I don’t really know much about mapping (though I did take a history of geography course as an undergraduate), but I really like maps.
I feel like maps are generally considered to be very factual. This mountain is x kilometers high. This river is located at (x,y) coordinates. This border is here. Greenland is…about the same size as Africa?
But maps are not really factual at all.
Okay, maybe they are a little factual – but taking them as unquestionable truth conceals deeper issues. Maps can say a lot about a socio-political environment.
For years in school I remember teachers saying, “Just ignore the USSR on this map. It doesn’t exist any more.”
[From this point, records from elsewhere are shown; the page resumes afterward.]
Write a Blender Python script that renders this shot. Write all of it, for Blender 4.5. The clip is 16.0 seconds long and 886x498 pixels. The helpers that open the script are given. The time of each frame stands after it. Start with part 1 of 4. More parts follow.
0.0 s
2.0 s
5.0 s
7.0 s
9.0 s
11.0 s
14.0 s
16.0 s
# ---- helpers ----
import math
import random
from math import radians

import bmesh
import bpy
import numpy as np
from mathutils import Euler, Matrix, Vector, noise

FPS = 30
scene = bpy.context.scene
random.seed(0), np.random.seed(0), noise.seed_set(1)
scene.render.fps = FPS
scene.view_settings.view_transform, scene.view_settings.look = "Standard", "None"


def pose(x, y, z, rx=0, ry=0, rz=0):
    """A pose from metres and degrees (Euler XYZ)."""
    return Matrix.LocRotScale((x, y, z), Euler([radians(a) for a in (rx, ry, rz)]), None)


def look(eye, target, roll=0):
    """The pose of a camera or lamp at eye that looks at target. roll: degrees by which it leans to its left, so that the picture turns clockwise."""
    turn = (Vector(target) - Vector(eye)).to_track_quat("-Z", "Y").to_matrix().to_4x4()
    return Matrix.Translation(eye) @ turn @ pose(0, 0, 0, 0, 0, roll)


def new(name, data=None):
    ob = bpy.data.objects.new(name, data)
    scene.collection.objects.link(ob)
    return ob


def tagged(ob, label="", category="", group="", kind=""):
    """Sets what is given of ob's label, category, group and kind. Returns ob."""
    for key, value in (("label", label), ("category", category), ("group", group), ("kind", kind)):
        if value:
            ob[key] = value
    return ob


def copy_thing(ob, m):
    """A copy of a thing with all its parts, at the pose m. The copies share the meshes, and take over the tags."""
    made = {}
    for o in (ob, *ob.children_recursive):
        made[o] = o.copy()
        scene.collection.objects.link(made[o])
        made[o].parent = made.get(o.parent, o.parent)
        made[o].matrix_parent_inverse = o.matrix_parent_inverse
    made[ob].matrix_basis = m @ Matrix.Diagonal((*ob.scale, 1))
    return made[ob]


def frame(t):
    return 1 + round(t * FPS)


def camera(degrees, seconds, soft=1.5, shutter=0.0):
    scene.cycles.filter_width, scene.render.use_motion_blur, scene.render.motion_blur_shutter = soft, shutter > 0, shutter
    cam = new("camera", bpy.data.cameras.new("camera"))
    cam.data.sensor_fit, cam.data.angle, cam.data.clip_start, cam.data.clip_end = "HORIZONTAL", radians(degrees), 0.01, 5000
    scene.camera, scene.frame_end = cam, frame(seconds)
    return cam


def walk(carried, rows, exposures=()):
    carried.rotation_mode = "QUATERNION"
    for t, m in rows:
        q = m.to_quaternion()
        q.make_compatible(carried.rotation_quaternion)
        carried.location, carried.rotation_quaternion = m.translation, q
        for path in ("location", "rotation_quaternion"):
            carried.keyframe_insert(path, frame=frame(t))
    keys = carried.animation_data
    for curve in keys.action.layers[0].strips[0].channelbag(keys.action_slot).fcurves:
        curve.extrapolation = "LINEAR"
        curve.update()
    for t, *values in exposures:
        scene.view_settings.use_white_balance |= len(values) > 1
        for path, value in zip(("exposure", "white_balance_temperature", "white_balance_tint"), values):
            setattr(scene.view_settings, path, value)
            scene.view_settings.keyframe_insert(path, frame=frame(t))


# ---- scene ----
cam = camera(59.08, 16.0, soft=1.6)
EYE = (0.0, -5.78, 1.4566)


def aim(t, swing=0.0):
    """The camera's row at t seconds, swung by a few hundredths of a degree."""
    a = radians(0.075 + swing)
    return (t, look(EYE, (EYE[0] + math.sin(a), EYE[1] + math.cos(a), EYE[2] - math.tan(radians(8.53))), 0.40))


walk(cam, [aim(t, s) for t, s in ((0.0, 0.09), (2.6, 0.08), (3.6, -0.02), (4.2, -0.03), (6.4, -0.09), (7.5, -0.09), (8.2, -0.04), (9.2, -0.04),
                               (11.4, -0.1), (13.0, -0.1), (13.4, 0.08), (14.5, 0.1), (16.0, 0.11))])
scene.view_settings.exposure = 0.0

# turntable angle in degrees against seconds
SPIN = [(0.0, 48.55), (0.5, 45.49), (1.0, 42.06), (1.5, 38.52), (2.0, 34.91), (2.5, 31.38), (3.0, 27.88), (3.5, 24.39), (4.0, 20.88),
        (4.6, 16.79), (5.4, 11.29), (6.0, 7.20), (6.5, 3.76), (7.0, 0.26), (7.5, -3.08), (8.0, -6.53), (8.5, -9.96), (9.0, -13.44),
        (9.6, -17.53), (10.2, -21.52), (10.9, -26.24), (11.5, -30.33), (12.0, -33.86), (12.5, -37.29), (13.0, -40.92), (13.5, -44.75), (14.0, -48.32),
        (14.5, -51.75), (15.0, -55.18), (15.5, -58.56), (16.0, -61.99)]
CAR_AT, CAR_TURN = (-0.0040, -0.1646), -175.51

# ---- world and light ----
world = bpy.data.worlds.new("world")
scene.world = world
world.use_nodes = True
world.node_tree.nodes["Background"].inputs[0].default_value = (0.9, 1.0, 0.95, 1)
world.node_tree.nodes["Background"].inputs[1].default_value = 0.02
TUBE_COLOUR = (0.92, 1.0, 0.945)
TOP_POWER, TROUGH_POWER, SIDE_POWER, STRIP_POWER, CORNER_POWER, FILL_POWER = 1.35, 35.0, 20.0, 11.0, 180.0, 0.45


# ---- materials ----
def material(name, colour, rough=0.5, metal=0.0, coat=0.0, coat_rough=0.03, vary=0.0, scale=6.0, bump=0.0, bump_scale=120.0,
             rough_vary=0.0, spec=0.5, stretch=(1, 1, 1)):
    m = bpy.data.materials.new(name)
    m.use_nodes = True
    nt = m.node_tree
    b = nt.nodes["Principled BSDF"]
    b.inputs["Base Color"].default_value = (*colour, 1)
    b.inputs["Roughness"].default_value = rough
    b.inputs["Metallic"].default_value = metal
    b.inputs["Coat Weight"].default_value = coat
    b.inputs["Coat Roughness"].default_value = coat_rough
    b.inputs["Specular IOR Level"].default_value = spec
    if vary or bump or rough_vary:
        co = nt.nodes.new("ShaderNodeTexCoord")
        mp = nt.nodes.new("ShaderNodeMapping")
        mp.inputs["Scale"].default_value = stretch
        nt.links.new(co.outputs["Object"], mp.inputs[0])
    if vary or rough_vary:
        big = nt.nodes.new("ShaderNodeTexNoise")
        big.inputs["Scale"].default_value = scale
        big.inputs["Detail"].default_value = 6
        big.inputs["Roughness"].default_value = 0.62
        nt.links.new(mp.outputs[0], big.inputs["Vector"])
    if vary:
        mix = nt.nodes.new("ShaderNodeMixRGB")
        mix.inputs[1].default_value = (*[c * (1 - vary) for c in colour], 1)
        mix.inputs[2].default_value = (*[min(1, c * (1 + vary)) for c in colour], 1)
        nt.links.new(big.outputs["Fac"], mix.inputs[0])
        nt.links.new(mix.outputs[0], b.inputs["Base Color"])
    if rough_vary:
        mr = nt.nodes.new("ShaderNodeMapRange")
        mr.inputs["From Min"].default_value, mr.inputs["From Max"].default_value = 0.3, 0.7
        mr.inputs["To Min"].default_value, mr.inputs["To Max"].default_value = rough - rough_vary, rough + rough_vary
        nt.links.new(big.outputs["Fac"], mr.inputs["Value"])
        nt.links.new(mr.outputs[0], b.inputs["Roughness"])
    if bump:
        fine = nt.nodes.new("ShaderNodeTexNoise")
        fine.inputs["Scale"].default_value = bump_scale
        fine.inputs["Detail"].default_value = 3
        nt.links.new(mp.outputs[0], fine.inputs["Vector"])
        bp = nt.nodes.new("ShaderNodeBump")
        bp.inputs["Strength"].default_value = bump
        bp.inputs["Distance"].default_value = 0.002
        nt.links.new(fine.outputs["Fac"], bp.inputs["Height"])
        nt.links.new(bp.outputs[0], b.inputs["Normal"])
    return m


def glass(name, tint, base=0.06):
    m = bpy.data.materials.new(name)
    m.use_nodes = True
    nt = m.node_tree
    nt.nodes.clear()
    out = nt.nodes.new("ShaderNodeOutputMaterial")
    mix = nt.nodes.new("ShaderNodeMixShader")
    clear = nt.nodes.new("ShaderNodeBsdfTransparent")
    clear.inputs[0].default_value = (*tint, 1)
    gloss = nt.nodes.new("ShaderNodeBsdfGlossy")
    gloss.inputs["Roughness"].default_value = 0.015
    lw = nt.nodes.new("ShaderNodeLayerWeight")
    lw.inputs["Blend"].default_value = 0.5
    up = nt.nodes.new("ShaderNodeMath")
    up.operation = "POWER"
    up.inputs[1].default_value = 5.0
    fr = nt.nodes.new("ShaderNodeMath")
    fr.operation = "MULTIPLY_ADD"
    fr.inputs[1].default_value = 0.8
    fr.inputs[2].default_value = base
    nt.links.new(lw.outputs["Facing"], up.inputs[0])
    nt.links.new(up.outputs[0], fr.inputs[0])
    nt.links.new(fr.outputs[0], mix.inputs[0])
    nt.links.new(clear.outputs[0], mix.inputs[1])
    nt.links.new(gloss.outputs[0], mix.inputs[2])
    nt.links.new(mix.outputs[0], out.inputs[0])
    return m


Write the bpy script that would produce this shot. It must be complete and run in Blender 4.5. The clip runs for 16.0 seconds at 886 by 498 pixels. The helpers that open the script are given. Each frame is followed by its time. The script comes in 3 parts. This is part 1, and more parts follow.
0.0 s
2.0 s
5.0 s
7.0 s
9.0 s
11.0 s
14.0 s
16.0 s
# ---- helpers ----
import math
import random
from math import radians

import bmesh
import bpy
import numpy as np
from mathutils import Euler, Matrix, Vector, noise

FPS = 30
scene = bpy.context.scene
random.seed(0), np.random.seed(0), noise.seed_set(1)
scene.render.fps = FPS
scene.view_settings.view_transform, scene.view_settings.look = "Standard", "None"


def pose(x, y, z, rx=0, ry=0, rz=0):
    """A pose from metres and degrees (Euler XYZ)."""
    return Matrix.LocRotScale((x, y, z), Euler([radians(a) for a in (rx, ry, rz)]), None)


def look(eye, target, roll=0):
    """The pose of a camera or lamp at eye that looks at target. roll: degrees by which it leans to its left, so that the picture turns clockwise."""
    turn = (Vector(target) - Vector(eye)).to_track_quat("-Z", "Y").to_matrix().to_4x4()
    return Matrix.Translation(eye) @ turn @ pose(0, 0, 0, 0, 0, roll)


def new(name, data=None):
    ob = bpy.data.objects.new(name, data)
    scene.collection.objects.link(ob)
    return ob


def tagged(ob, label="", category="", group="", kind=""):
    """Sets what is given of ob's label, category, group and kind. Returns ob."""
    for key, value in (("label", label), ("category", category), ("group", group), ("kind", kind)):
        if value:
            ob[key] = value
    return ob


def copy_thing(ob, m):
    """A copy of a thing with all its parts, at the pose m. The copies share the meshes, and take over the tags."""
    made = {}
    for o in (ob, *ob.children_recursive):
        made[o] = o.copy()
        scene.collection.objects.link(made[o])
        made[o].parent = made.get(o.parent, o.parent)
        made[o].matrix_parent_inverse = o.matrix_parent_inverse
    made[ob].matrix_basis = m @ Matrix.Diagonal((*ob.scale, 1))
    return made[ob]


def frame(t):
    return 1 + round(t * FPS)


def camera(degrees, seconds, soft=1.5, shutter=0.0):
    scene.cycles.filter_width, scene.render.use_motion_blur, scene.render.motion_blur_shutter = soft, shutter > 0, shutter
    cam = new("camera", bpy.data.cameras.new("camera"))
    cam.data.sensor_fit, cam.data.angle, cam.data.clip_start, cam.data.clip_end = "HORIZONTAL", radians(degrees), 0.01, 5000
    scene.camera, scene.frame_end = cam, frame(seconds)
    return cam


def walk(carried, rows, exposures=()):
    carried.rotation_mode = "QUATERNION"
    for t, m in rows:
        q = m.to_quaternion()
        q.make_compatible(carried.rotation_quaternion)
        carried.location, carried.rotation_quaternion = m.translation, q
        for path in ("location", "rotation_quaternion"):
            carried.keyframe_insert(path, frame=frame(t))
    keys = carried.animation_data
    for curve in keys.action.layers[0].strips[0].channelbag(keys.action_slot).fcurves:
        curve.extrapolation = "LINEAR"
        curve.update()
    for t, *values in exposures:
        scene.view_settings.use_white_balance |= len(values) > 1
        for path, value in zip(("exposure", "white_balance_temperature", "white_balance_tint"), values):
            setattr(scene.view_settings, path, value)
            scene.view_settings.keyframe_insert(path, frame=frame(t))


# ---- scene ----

Not to mention the challenge that comes from border disputes. Or from rivers moving over time. Or of which direction is “up.” And of course, there’s the well documented argument over how the globe should be projected two dimensionally.
Side note: Africa is almost 14 times the size of Greenland. The contiguous United States are about the same size as Australia. If you’re interested in other size comparisons, check out MapFight.
My favorite are older maps which clearly show, “here is civilization, out there are the barbarians.”
I’m pretty sure every part of the world has maps like that in their history.
While apparently only the Lenox Globe is documented to contain the phrase”hic sunt dracones” (here are dragons), there seem to be plenty of instances of dragons or other wild animals appearing on the outskirts of maps.
So next time you look at a map, ask yourself where those borders came from, how they were measured, and what when into making those determinations.
…Then let me know, cause I’d be interested to find out.